> **WHAT YOU SHOULD DO**
Write out each line exactly as given. Leave the pictures out of your copy.

> **AVAILABLE DATA**
'''
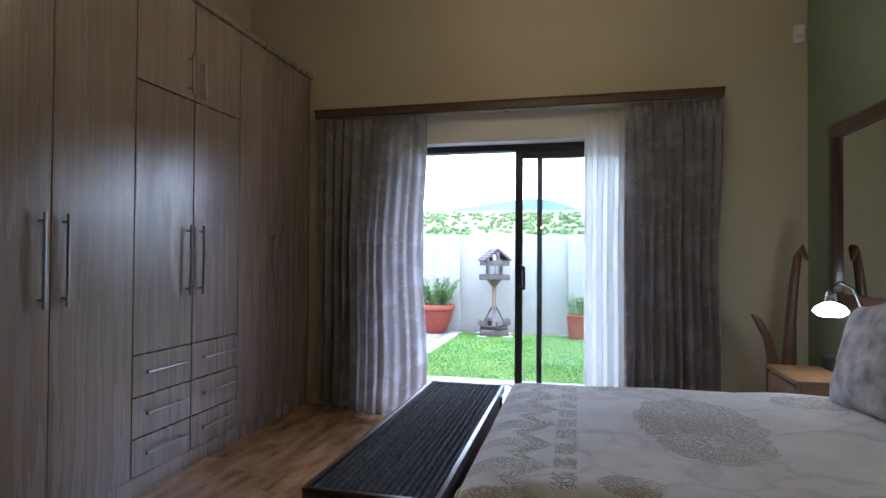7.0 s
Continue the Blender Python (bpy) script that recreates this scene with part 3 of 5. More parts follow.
ward = thing("wardrobe", (0, 0, 0), 0, "tall built-in pale ash wood-grain wardrobe with steel handles", "wardrobe")
part("body", box(BM(), BW, WFX - 0.021, DY2, 6.94, 0.09, 2.655), M_GAP, ward, "carcass behind the doors", False)
part("plinth", box(BM(), BW, WFX - 0.012, DY2, 6.94, 0, 0.088, 0.002), M_WARD, ward)
part("top_trim", box(BM(), BW, WFX + 0.02, DY2, 6.96, 2.656, 2.69, 0.004), M_WARD, ward)
part("end_panel", box(BM(), BW, WFX, 6.9415, 6.96, 0, 2.655, 0.002), M_WARD, ward)
EDGES = [2.80, 3.26, 3.72, 4.178, 4.637, 5.09, 5.53, 5.975, 6.43, 6.94]
for i, (a, b) in enumerate(zip(EDGES, EDGES[1:])):
    mid = i in (5, 6)
    g = 0.0042 if mid else 0.0025
    spans = [(0.70, 2.085), (2.085, 2.655)] if mid else [(0.092, 2.655)]
    for k, (z0, z1) in enumerate(spans):
        d = part("door", box(BM(), WFX - 0.019, WFX, a + g, b - g, z0 + g, z1 - g, 0.0015), M_WARD, ward, "", False)
        hy = b - 0.055 if i % 2 == 1 else a + 0.055
        handle(d, "v", hy, (2.11, 2.345) if k else (0.98, 1.375), WFX)
    if mid:
        for z0, z1 in ((0.092, 0.285), (0.285, 0.49), (0.49, 0.70)):
            d = part("drawer", box(BM(), WFX - 0.019, WFX, a + g, b - g, z0 + g, z1 - g, 0.0015), M_WARD, ward, "", False)
            yc = (a + b) / 2
            handle(d, "h", (z0 + z1) / 2 + 0.015, (yc - 0.15, yc + 0.15), WFX)

# ---------------- curtains and rail ----------------
rail = thing("curtain_rail", (0, 0, 0), 0, "long walnut wooden curtain rail over sliding door", "curtain rail")
bm = BM()
box(bm, -1.47, 1.54, 6.845, 6.885, 2.305, 2.355, 0.006)
box(bm, -1.475, 1.545, 6.838, 6.889, 2.356, 2.368, 0.003)
part("board", bm, M_RAIL, rail)
for x in (-1.3, 0.05, 1.4):
    part("bracket", box(BM(), x - 0.015, x + 0.015, 6.886, 6.994, 2.31, 2.35, 0.002), M_RAIL, rail)
part("track", box(BM(), -1.45, 1.52, 6.9, 6.92, 2.3, 2.318, 0.002), M_TRIM, rail, "white inner track")


def curtain(name, x0, x1, y, z0, z1, folds, amp, material, label, lean=0.0, seed=1, pleat=True, billow=0.0):
    rnd = random.Random(seed)
    ph = [rnd.uniform(-0.5, 0.5) for _ in range(folds + 3)]

    def f(u, v):
        k = u * folds
        j = int(min(k, folds - 1e-6))
        t = k - j
        p = ph[j] * (1 - t) + ph[j + 1] * t
        a = amp * (0.45 + 0.55 * (1 - v) ** 0.5) * (1 + 0.35 * math.sin(7.1 * p))
        w = math.sin(math.tau * k + p * 1.2) * (1 - min(0.72, 4 * billow) * min(1, max(0, 3.2 * u - 1.3)) * min(1, 1.6 * (1 - v)) ** 0.7)
        wide = 1 + 0.02 * math.sin(9 * v)
        x = x0 + (x1 - x0) * (u * wide) + lean * (1 - v) ** 2 * u + 0.012 * math.sin(math.tau * 2 * k + p) * (1 - min(1, 4 * billow) * min(1, 2 * u))
        if pleat and v > 0.9:
            w = math.copysign(abs(w) ** (1 - 5 * (v - 0.9)), w)
        yy = y + a * w + 0.01 * math.sin(5 * v + 3 * p) - billow * (0.5 - 0.5 * math.cos(math.pi * min(1, 1.35 * u))) * (1 - v) ** 0.7 * (1 - 0.3 * max(0, u - 0.8) / 0.2)
        return Vector((x, yy, z0 + (z1 - z0) * v + (0.006 * math.sin(k * 4) if v == 0 else 0)))

    ob = new(name, finish(name, grid(BM(), folds * 12, 26, f), material, True))
    md = ob.modifiers.new("thickness", "SOLIDIFY")
    md.thickness = 0.0016
    tagged(ob, label, "curtain")
    if pleat:
        for k in range(folds):
            bm = BM()
            xc = x0 + (x1 - x0) * (k + 0.25) / folds
            for o in (-0.009, 0, 0.009):
                tube(bm, [(xc + o, y - amp * 0.5 - 0.004, z1 - 0.005), (xc + o, y - amp * 0.6 - 0.012, z1 - 0.05), (xc + o * 0.4, y - amp * 0.55, z1 - 0.11)], [0.005, 0.009, 0.003], 6)
            part("pinch_pleat", bm, material, ob)
    return ob


curtain("curtain", -1.45, -0.565, 6.925, 0.03, 2.30, 11, 0.04, M_CURTAIN, "taupe damask curtain with pinch pleats, drawn open", 0.055, 3, True, 0.24)
curtain("curtain", 0.9, 1.53, 6.92, 0.03, 2.30, 10, 0.044, M_CURTAIN, "taupe damask curtain with pinch pleats beside bed", 0.0, 8)
curtain("sheer_curtain", 0.62, 1.0, 6.975, 0.03, 2.29, 5, 0.02, M_SHEER, "white sheer voile curtain behind the taupe one", 0.0, 5, False)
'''
> **EXPECTED ANSWER**
7.0 s
Continue the Blender Python (bpy) script that recreates this scene with part 3 of 5. More parts follow.
ward = thing("wardrobe", (0, 0, 0), 0, "tall built-in pale ash wood-grain wardrobe with steel handles", "wardrobe")
part("body", box(BM(), BW, WFX - 0.021, DY2, 6.94, 0.09, 2.655), M_GAP, ward, "carcass behind the doors", False)
part("plinth", box(BM(), BW, WFX - 0.012, DY2, 6.94, 0, 0.088, 0.002), M_WARD, ward)
part("top_trim", box(BM(), BW, WFX + 0.02, DY2, 6.96, 2.656, 2.69, 0.004), M_WARD, ward)
part("end_panel", box(BM(), BW, WFX, 6.9415, 6.96, 0, 2.655, 0.002), M_WARD, ward)
EDGES = [2.80, 3.26, 3.72, 4.178, 4.637, 5.09, 5.53, 5.975, 6.43, 6.94]
for i, (a, b) in enumerate(zip(EDGES, EDGES[1:])):
    mid = i in (5, 6)
    g = 0.0042 if mid else 0.0025
    spans = [(0.70, 2.085), (2.085, 2.655)] if mid else [(0.092, 2.655)]
    for k, (z0, z1) in enumerate(spans):
        d = part("door", box(BM(), WFX - 0.019, WFX, a + g, b - g, z0 + g, z1 - g, 0.0015), M_WARD, ward, "", False)
        hy = b - 0.055 if i % 2 == 1 else a + 0.055
        handle(d, "v", hy, (2.11, 2.345) if k else (0.98, 1.375), WFX)
    if mid:
        for z0, z1 in ((0.092, 0.285), (0.285, 0.49), (0.49, 0.70)):
            d = part("drawer", box(BM(), WFX - 0.019, WFX, a + g, b - g, z0 + g, z1 - g, 0.0015), M_WARD, ward, "", False)
            yc = (a + b) / 2
            handle(d, "h", (z0 + z1) / 2 + 0.015, (yc - 0.15, yc + 0.15), WFX)

# ---------------- curtains and rail ----------------
rail = thing("curtain_rail", (0, 0, 0), 0, "long walnut wooden curtain rail over sliding door", "curtain rail")
bm = BM()
box(bm, -1.47, 1.54, 6.845, 6.885, 2.305, 2.355, 0.006)
box(bm, -1.475, 1.545, 6.838, 6.889, 2.356, 2.368, 0.003)
part("board", bm, M_RAIL, rail)
for x in (-1.3, 0.05, 1.4):
    part("bracket", box(BM(), x - 0.015, x + 0.015, 6.886, 6.994, 2.31, 2.35, 0.002), M_RAIL, rail)
part("track", box(BM(), -1.45, 1.52, 6.9, 6.92, 2.3, 2.318, 0.002), M_TRIM, rail, "white inner track")


def curtain(name, x0, x1, y, z0, z1, folds, amp, material, label, lean=0.0, seed=1, pleat=True, billow=0.0):
    rnd = random.Random(seed)
    ph = [rnd.uniform(-0.5, 0.5) for _ in range(folds + 3)]

    def f(u, v):
        k = u * folds
        j = int(min(k, folds - 1e-6))
        t = k - j
        p = ph[j] * (1 - t) + ph[j + 1] * t
        a = amp * (0.45 + 0.55 * (1 - v) ** 0.5) * (1 + 0.35 * math.sin(7.1 * p))
        w = math.sin(math.tau * k + p * 1.2) * (1 - min(0.72, 4 * billow) * min(1, max(0, 3.2 * u - 1.3)) * min(1, 1.6 * (1 - v)) ** 0.7)
        wide = 1 + 0.02 * math.sin(9 * v)
        x = x0 + (x1 - x0) * (u * wide) + lean * (1 - v) ** 2 * u + 0.012 * math.sin(math.tau * 2 * k + p) * (1 - min(1, 4 * billow) * min(1, 2 * u))
        if pleat and v > 0.9:
            w = math.copysign(abs(w) ** (1 - 5 * (v - 0.9)), w)
        yy = y + a * w + 0.01 * math.sin(5 * v + 3 * p) - billow * (0.5 - 0.5 * math.cos(math.pi * min(1, 1.35 * u))) * (1 - v) ** 0.7 * (1 - 0.3 * max(0, u - 0.8) / 0.2)
        return Vector((x, yy, z0 + (z1 - z0) * v + (0.006 * math.sin(k * 4) if v == 0 else 0)))

    ob = new(name, finish(name, grid(BM(), folds * 12, 26, f), material, True))
    md = ob.modifiers.new("thickness", "SOLIDIFY")
    md.thickness = 0.0016
    tagged(ob, label, "curtain")
    if pleat:
        for k in range(folds):
            bm = BM()
            xc = x0 + (x1 - x0) * (k + 0.25) / folds
            for o in (-0.009, 0, 0.009):
                tube(bm, [(xc + o, y - amp * 0.5 - 0.004, z1 - 0.005), (xc + o, y - amp * 0.6 - 0.012, z1 - 0.05), (xc + o * 0.4, y - amp * 0.55, z1 - 0.11)], [0.005, 0.009, 0.003], 6)
            part("pinch_pleat", bm, material, ob)
    return ob


curtain("curtain", -1.45, -0.565, 6.925, 0.03, 2.30, 11, 0.04, M_CURTAIN, "taupe damask curtain with pinch pleats, drawn open", 0.055, 3, True, 0.24)
curtain("curtain", 0.9, 1.53, 6.92, 0.03, 2.30, 10, 0.044, M_CURTAIN, "taupe damask curtain with pinch pleats beside bed", 0.0, 8)
curtain("sheer_curtain", 0.62, 1.0, 6.975, 0.03, 2.29, 5, 0.02, M_SHEER, "white sheer voile curtain behind the taupe one", 0.0, 5, False)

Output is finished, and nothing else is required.